BOOK: Andrzej DZIADZIO, Mateusz MATANIAK & Piotr MICHALIK,The French Civil Code in the Free City of Cracow (1815–1846) [Legal History Library, eds. Dirk HEIRBAUT, Michelle McKINLEY, MATTHEW C. MIROW & C.H. VAN RHEE, 73] (Leiden/Boston: Martinus Nijhoff/Brill, 2025), ISBN 978-90-04-68873-5

 

(image source: Brill)

On the authors:
Andrzej Dziadzio, Ph.D. (1994), Jagiellonian University, is Professor at the Law Faculty of that university, specialising in the constitutional and legal history of the Habsburg monarchy and Poland in the 18th and 19th century.
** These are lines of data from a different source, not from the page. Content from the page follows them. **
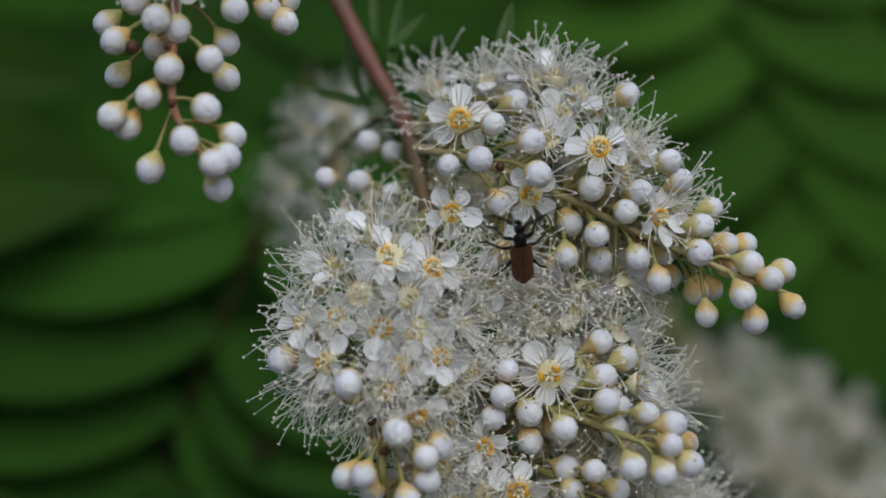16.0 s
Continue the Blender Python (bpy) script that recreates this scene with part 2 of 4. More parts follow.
def calyx_mesh(k, mat):
    """The cup under a bud with five short lobes."""
    rnd = random.Random(k + 50)
    bm = bmesh.new()
    seg, rows = 20, []
    top = rnd.uniform(0.05, 0.4)
    for th in (0.02, 0.4, 0.75, 1.0):
        row = []
        for s in range(seg):
            ph = 2 * math.pi * s / seg
            lobe = 0.5 * abs(math.cos(2.5 * ph)) ** 3 + rnd.uniform(-0.06, 0.06)
            ang = th * (1.0 + top + lobe)
            wide = 0.00181 - 0.000075 * th
            row.append(bm.verts.new((wide * math.sin(ang) * math.cos(ph), wide * math.sin(ang) * math.sin(ph), 0.00155 - 0.00196 * math.cos(ang))))
        rows.append(row)
    base = []
    for s in range(seg):
        ph = 2 * math.pi * s / seg
        base.append(bm.verts.new((0.0003 * math.cos(ph), 0.0003 * math.sin(ph), -0.0011)))
    mid = []
    for s in range(seg):
        ph = 2 * math.pi * s / seg
        mid.append(bm.verts.new((0.0009 * math.cos(ph), 0.0009 * math.sin(ph), -0.00025)))
    rows = [base, mid] + rows[1:]
    for a, b in zip(rows, rows[1:]):
        for s in range(seg):
            bm.faces.new((a[s], a[(s + 1) % seg], b[(s + 1) % seg], b[s]))
    for p in range(5):
        if rnd.random() < 0.32:
            tip = rows[-1][4 * p].co
            size = rnd.uniform(0.0001, 0.00018)
            ball(bm, tip, (size, size, size), 7, 5, 1)
    return mesh_of("calyx", bm, mat, LOBE_TIP)


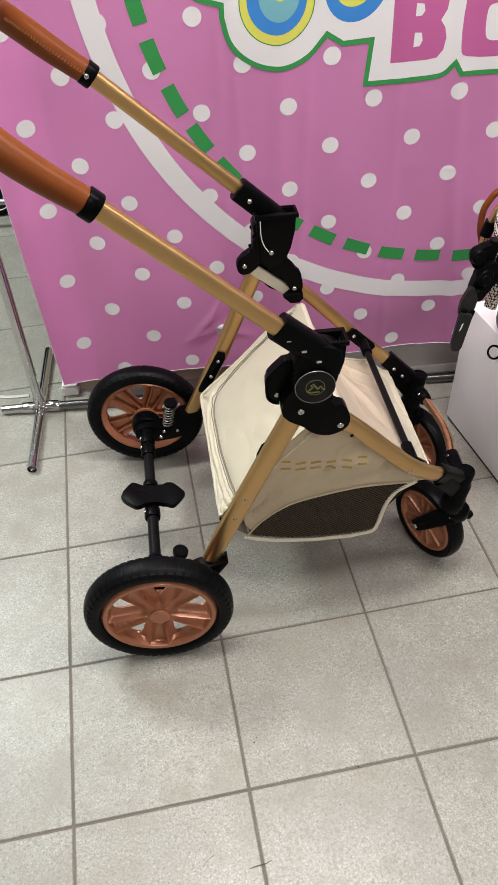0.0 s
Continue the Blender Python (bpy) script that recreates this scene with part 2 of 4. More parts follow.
def sweep(path, rx, ry=None, side=(0, 1, 0), n=16, bm=None, scale=None, square=2.0, round_end=0.0):
    """A tube along a path: rx in the bend's plane, ry along side; square > 2 flattens the section."""
    bm = bm or bmesh.new()
    ry = rx if ry is None else ry
    path = [Vector(p) for p in path]
    side = Vector(side)
    rings = []
    last = side
    for i, p in enumerate(path):
        tan = (path[min(i + 1, len(path) - 1)] - path[max(i - 1, 0)]).normalized()
        s = side - side.dot(tan) * tan
        if s.length < 0.35:
            s = last - last.dot(tan) * tan
        if s.length < 0.05:
            s = axes_of(tan)[0]
        s.normalize()
        last = s
        up = tan.cross(s)
        k = scale(i / (len(path) - 1)) if scale else 1.0
        ring = []
        for j in range(n):
            a = 2 * math.pi * j / n
            ca, sa = math.cos(a), math.sin(a)
            ca, sa = math.copysign(abs(ca) ** (2 / square), ca), math.copysign(abs(sa) ** (2 / square), sa)
            ring.append(bm.verts.new(p + k * (rx * ca * up + ry * sa * s)))
        rings.append(ring)
    for a, b in zip(rings, rings[1:]):
        for j in range(n):
            bm.faces.new((a[j], a[(j + 1) % n], b[(j + 1) % n], b[j]))
    bm.faces.new(rings[0][::-1])
    bm.faces.new(rings[-1])
    return bm


def axes_of(axis):
    axis = Vector(axis).normalized()
    ref = Vector((0, 0, 1)) if abs(axis.z) < 0.9 else Vector((1, 0, 0))
    x = ref.cross(axis).normalized()
    return x, axis.cross(x), axis


def lathe(profile, centre, axis, n=48, bm=None, wobble=None, closed=False):
    """Turns (radius, along) pairs about an axis through centre."""
    bm = bm or bmesh.new()
    x, y, z = axes_of(axis)
    centre = Vector(centre)
    rings = []
    for k, (r, a) in enumerate(profile):
        ring = []
        for j in range(n):
            t = 2 * math.pi * j / n
            rr = r + (wobble(k, j) if wobble else 0)
            ring.append(bm.verts.new(centre + a * z + max(rr, 1e-5) * (math.cos(t) * x + math.sin(t) * y)))
        rings.append(ring)
    pairs = list(zip(rings, rings[1:]))
    if closed:
        pairs.append((rings[-1], rings[0]))
    for a, b in pairs:
        for j in range(n):
            bm.faces.new((a[j], a[(j + 1) % n], b[(j + 1) % n], b[j]))
    if not closed:
        if profile[0][0] > 1e-4:
            bm.faces.new(rings[0][::-1])
        if profile[-1][0] > 1e-4:
            bm.faces.new(rings[-1])
    return bm


def puck(centre, axis, r, depth, soft=0.0015, n=28, bm=None):
    """A short round body with softened rims, centred."""
    h = depth / 2
    return lathe([(r - soft, -h), (r, -h + soft), (r, h - soft), (r - soft, h)], centre, axis, n, bm)


def dome(centre, axis, r, h, n=14, bm=None):
    """A rivet or bolt head."""
    return lathe([(r, 0), (r * 0.97, h * 0.45), (r * 0.75, h * 0.85), (r * 0.35, h), (r * 0.3, h * 0.6), (1e-5, h * 0.6)], centre, axis, n, bm)


def slab(outline, v0, v1, soft=0.003, bm=None, seg=2):
    """A plate whose (u, z) outline runs from v0 to v1, with softened edges."""
    bm = bm or bmesh.new()
    a = [bm.verts.new((u, v0, z)) for u, z in outline]
    b = [bm.verts.new((u, v1, z)) for u, z in outline]
    n = len(a)
    f1, f2 = bm.faces.new(a), bm.faces.new(b[::-1])
    for i in range(n):
        bm.faces.new((a[i], b[i], b[(i + 1) % n], a[(i + 1) % n]))
    if soft:
        edges = list({e for f in (f1, f2) for e in f.edges})
        bmesh.ops.bevel(bm, geom=edges, offset=soft, segments=seg, profile=0.6, affect="EDGES", clamp_overlap=True)
    return bm


def smooth_outline(points, steps=4):
    """A closed rounded outline through corner points."""
    p = [Vector((*q, 0)) for q in points]
    n = len(p)
    out = []
    for i in range(n):
        a, b, c, d = p[i - 1], p[i], p[(i + 1) % n], p[(i + 2) % n]
        for k in range(steps):
            t = k / steps
            q = 0.5 * (2 * b + (c - a) * t + (2 * a - 5 * b + 4 * c - d) * t * t + (3 * b - a - 3 * c + d) * t ** 3)
            out.append((q.x, q.y))
    return out


def box(lo, hi, soft=0.004, bm=None):
    bm = bm or bmesh.new()
    made = bmesh.ops.create_cube(bm, size=1)["verts"]
    for v in made:
        v.co = Vector([l + (h - l) * (c + 0.5) for l, h, c in zip(lo, hi, v.co)])
    if soft:
        es = list({e for v in made for e in v.link_edges})
        bmesh.ops.bevel(bm, geom=es, offset=soft, segments=2, profile=0.6, affect="EDGES", clamp_overlap=True)
    return bm


def ease(x):
    x = max(0.0, min(1.0, x))
    return x * x * (3 - 2 * x)


def mirrored(points, side):
    return [(u, v * side, z) for u, v, z in points]


# the display's own axes: u along the banner, v towards it, z up
HERE = pose(0.2018, 0.587, 0, 0, 0, -4.7)

# ---- shell of the shop ----
T = 0.302
X0, X1, Y0, Y1 = -8, 8, -7, 11


def plain(name, lo, hi, mat):
    return tagged(part(name, box(lo, hi, 0.0), mat, smooth=False), kind="structure")


floor = plain("floor", (X0 * T - 0.15, Y0 * T - 0.15, -0.12), (X1 * T + 0.15, Y1 * T + 0.15, -0.0025), GROUT)
tagged(floor, "pale grey speckled stoneware tile floor with grey joints", "floor")
# walls and ceiling stay out of view; added to enclose and bounce the light
for nm, lo, hi in (("wall_west", (X0 * T - 0.15, Y0 * T, -0.0025), (X0 * T, Y1 * T, CEILING)), ("wall_east", (X1 * T, Y0 * T, -0.0025), (X1 * T + 0.15, Y1 * T, CEILING)),
                   ("wall_south", (X0 * T - 0.15, Y0 * T - 0.15, -0.0025), (X1 * T + 0.15, Y0 * T, CEILING)), ("wall_north", (X0 * T - 0.15, Y1 * T, -0.0025), (X1 * T + 0.15, Y1 * T + 0.15, CEILING))):
    tagged(plain(nm, lo, hi, PAINT_WALL), "plain grey shop wall, unseen, added to close the room", "wall")
tagged(plain("ceiling", (X0 * T - 0.15, Y0 * T - 0.15, CEILING), (X1 * T + 0.15, Y1 * T + 0.15, CEILING + 0.1), PAINT_CEIL), "plain light grey shop ceiling, unseen, added to close the room", "ceiling")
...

Mateusz Mataniak, Ph.D. (2014), Jagiellonian University, is Senior Researcher at the Law Faculty of that university, specialising in the constitutional and legal history of the Free City of Cracow and the judiciary in Poland. Piotr Michalik, Ph.D. (2010), Jagiellonian University, is Senior Lecturer at the Law Faculty of that university and an attorney. He specialises in the constitutional and legal history of the Free City of Cracow and modern England.

On the book:

This book is a summary of the extensive research by the co-authors on the validity and application of the 1804 French Civil Code in the Free City of Cracow (1815-1846), the Polish constitutional city-state established at the Congress of Vienna. From the wealth of case-law and legal practice of the Cracovian Republic emerges a picture in which its inhabitants were consciously and consistently building the structure of a modern state. As far as was possible amid the realities of post-feudal society, this state was already based on the rule of law. One of the basic elements of this legal structure was precisely the Napoleonic Code, which established the framework for the private law of the Free City, and made it a very small, but important, part of European legal heritage.